STATED EXERCISE » In the material below, find all lines with the string "More" and copy them.

Records excerpted from a collection »
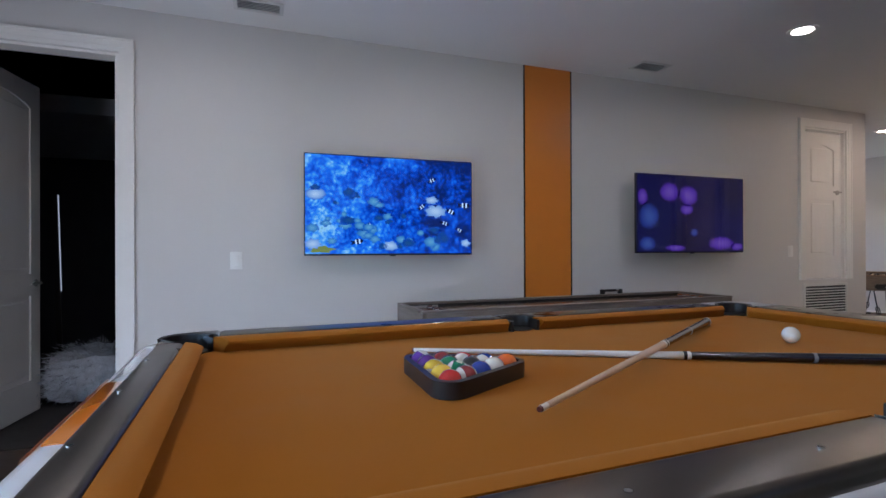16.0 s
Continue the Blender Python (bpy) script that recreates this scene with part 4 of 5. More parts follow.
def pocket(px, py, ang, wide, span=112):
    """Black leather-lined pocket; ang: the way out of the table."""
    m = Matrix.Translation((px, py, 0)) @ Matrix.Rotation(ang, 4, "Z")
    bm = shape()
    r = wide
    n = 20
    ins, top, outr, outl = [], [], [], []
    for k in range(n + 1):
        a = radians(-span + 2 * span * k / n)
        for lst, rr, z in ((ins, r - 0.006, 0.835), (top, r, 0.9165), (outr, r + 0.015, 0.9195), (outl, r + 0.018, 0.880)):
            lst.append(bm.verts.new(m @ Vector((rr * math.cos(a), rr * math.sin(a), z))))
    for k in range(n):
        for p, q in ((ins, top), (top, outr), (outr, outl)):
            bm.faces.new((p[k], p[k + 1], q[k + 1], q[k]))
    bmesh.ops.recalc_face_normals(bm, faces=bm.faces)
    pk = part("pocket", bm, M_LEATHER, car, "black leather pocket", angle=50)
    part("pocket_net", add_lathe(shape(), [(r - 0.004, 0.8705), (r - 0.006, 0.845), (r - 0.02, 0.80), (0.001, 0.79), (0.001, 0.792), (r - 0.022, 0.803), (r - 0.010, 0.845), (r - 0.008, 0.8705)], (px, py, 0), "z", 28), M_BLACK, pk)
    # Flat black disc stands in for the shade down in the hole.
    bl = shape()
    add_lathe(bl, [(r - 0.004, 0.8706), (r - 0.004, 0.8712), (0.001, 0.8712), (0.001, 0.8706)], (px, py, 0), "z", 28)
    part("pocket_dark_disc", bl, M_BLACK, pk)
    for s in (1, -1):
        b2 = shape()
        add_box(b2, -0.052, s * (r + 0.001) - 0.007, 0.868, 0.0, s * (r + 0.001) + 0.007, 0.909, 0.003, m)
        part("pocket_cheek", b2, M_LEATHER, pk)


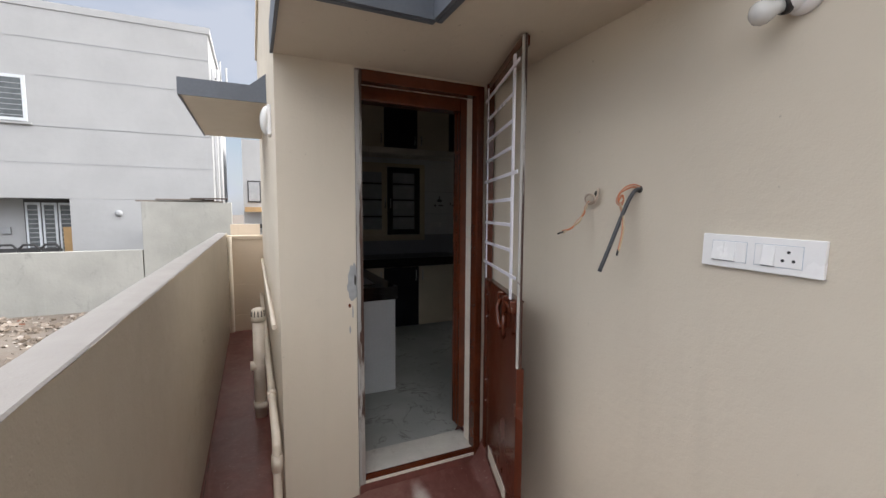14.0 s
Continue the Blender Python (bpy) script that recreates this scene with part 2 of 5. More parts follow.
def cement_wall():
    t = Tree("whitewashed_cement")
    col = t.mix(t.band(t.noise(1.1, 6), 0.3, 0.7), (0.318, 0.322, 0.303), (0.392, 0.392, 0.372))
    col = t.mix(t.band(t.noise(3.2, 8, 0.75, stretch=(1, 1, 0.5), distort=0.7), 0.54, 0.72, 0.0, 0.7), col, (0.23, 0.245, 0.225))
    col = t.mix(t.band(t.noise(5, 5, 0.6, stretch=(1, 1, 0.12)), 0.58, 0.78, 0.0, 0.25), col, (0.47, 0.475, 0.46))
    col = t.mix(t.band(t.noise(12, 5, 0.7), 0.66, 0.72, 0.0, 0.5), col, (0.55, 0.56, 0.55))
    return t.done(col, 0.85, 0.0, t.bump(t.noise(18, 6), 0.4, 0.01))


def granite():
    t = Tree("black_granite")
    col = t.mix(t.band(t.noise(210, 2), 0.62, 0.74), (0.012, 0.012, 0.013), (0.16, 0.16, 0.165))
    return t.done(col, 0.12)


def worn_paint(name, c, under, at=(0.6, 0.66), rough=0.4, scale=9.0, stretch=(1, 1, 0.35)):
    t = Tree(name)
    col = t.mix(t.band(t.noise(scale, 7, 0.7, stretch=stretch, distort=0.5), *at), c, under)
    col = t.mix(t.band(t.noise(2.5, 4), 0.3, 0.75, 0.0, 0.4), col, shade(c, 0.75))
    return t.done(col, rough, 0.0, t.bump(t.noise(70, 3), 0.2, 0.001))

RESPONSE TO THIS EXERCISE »
Continue the Blender Python (bpy) script that recreates this scene with part 4 of 5. More parts follow.
Continue the Blender Python (bpy) script that recreates this scene with part 2 of 5. More parts follow.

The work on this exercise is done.